Rumsfeld v. Padilla: This case deals with whether an American citizen, Jose Padilla, caught within the United States, can be held indefinitely by the military without the chance to challenge the basis for his designation as an enemy combatant. The Cato Institute filed this brief:
If the government determines that an American citizen must be deprived of his liberty because he poses a threat to public safety, it must be prepared to defend that assessment in a court of law. The government's brief is so replete with references to the president's Article II responsibilities as commander in chief that its presentation of the matter tends to obscure one of his other constitutional duties, namely, that he "shall take care that the laws be faithfully executed.'' That constitutional duty was set down on paper to remind the president (and others) that he should not enter office with a view toward enforcing the laws that tend to aggrandize his power while simultaneously ignoring the laws that tend to constrain his power.

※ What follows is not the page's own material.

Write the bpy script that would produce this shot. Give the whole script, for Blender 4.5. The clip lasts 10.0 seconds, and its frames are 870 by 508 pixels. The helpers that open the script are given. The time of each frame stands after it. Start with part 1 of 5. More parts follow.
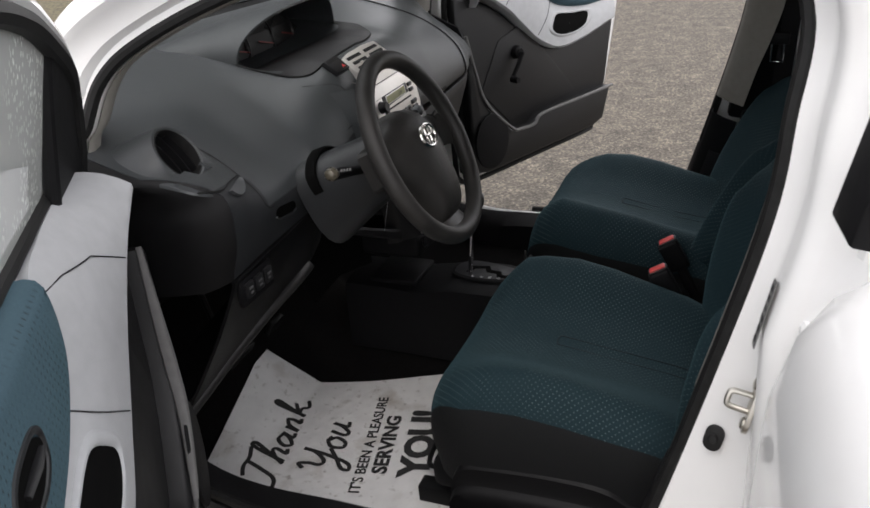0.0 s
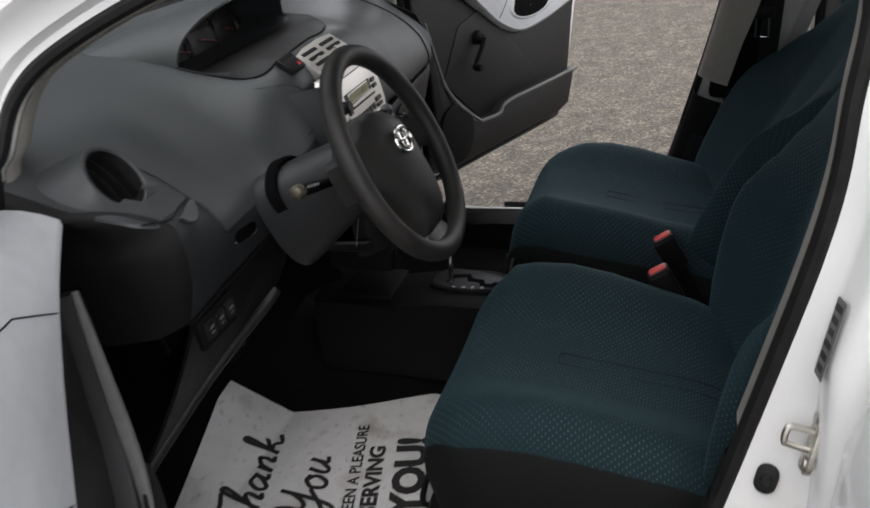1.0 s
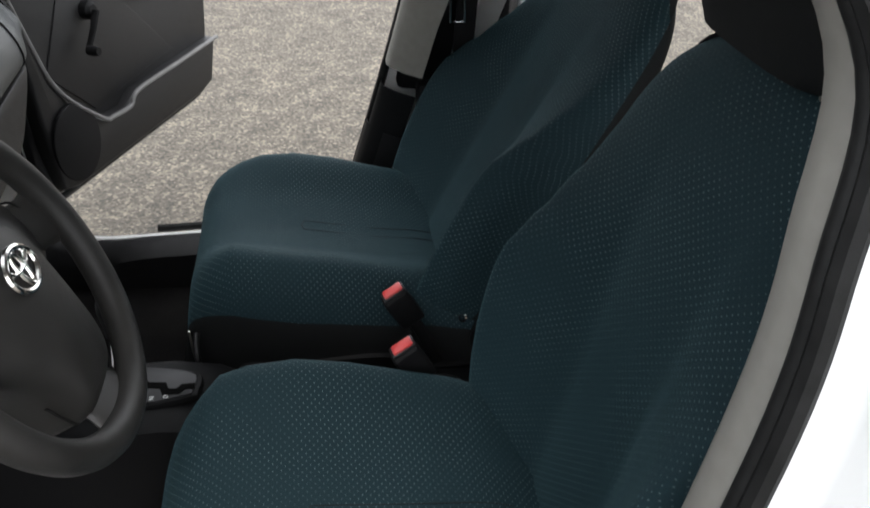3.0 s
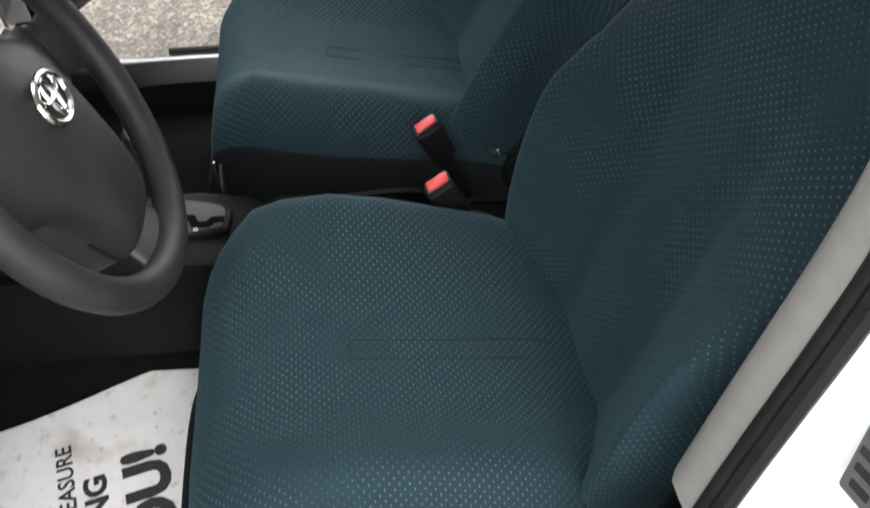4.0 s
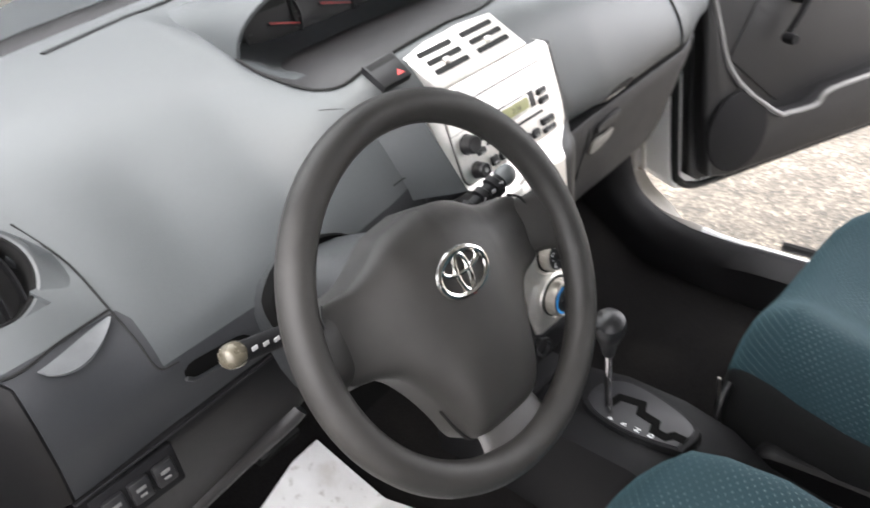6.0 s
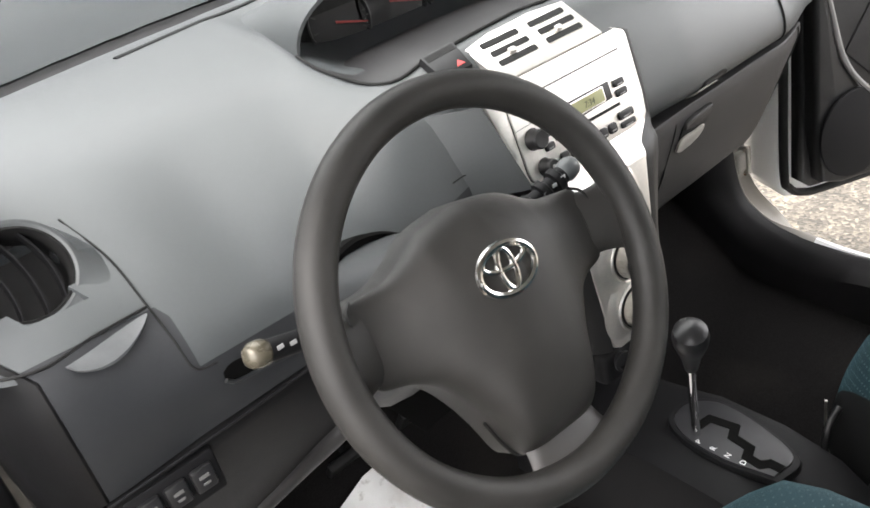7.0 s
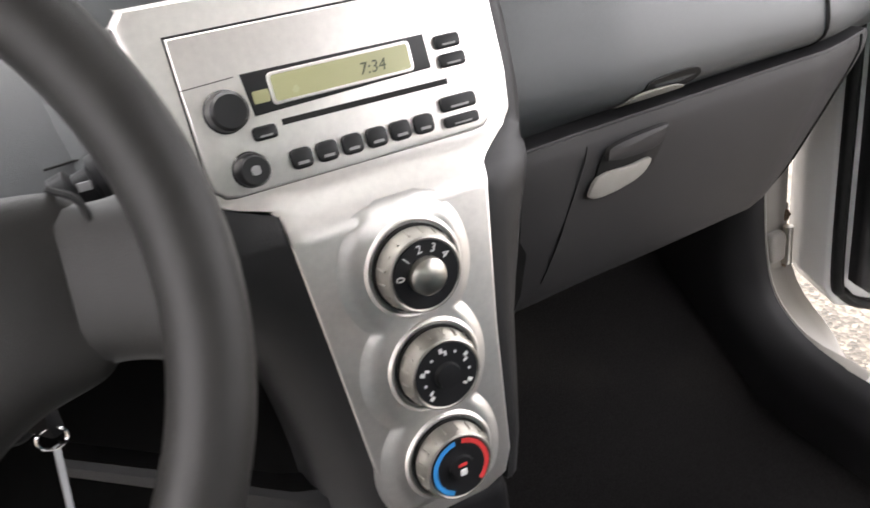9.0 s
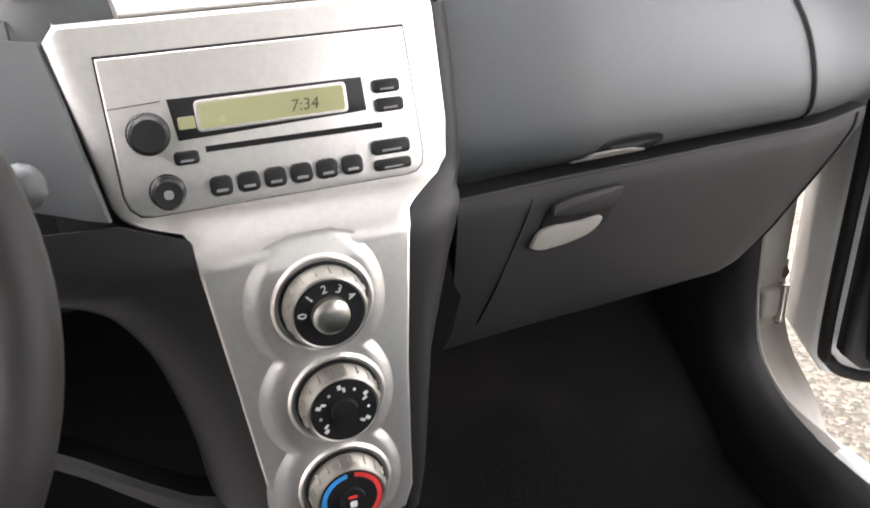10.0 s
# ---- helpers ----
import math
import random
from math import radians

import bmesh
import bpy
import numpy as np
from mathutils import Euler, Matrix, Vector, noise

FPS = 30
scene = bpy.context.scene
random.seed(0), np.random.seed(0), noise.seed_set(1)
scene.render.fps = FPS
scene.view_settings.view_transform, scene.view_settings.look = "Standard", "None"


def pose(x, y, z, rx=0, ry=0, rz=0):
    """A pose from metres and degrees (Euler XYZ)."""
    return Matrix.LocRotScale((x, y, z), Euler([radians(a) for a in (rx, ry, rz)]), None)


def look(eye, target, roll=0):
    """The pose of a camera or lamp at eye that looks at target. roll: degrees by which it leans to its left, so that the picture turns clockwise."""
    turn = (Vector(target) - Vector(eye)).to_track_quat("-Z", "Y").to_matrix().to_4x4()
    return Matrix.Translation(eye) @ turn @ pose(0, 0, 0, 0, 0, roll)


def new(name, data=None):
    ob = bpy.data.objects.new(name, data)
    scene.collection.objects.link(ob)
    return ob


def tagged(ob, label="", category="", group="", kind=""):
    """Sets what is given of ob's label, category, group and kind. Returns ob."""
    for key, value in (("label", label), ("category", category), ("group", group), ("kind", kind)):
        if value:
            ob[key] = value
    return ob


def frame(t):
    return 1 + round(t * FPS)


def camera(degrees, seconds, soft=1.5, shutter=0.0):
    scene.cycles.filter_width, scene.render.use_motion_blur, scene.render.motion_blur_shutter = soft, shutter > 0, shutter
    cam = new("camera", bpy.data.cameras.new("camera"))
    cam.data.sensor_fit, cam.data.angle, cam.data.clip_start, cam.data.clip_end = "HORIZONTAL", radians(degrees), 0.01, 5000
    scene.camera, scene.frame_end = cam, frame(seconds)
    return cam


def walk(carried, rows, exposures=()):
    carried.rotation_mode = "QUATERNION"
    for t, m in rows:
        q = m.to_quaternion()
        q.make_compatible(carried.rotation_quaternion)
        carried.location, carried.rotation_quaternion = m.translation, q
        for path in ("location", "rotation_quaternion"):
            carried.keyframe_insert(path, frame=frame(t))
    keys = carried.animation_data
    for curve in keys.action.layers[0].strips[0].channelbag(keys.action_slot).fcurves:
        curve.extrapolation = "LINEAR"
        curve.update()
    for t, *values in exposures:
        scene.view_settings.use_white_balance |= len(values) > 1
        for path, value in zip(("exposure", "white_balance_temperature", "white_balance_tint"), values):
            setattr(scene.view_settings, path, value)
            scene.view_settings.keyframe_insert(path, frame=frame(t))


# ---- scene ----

The next brief was filed by two Republican senators, John Cornyn of Texas and Larry E. Craig of Idaho:
The federal courts do not have the expertise or capability to determine whether the actions undertaken by the government are necessary or appropriate for fighting a war, and they risk interference with the nation's need for a single, unitary national security policy in regard to an international armed conflict. To exercise judicial review over the decision on war would represent an unprecedented intrusion into the prerogatives of the president and Congress and their determined efforts at cooperation in this war.
This brief was filed by the American Center for Law and Justice, a law firm affiliated with the Rev. Pat Robertson:
It is therefore necessary that the president have the leeway to deal with United States citizens who have taken up arms against the United States the same as the United States deals with captured enemy combatants from other nations. Because of the unique nature of this war and the need to maintain coalitions with a broad array of foreign governments, it is necessary for the nation to speak with one voice. It is the executive who has been given the responsibility to speak for the nation as a whole and, given the high stakes involved, the judiciary must tread lightly so as to avoid undermining the president's ability to successfully prosecute the ongoing war.
The Center for National Security Studies, a civil liberties group, and the Constitution Project, which seeks broader recognition of constitutional issues filed this brief:
To hold that the rule of law does not apply to any person within the United States - to hold that he may be withdrawn from the purview and protection of the nation's civil authorities and subjected to the untrammeled military will of the president - is a dramatic thing indeed. Whether that might be constitutional in time of dire emergency, when Congress could not make arrangements for the effective civil government of the nation, is fortunately not a matter that the court need consider today. Our civil institutions are safe and well functioning, and Congress has made no provision for the supplanting of the civil courts by military rule for one such as respondent [Padilla], who does not fall within one of the well-settled categories of persons to whom "the law of war" - i.e. military authority - may be applied, rather than the exercise of reasoned judgment that is the currency of our judicial system.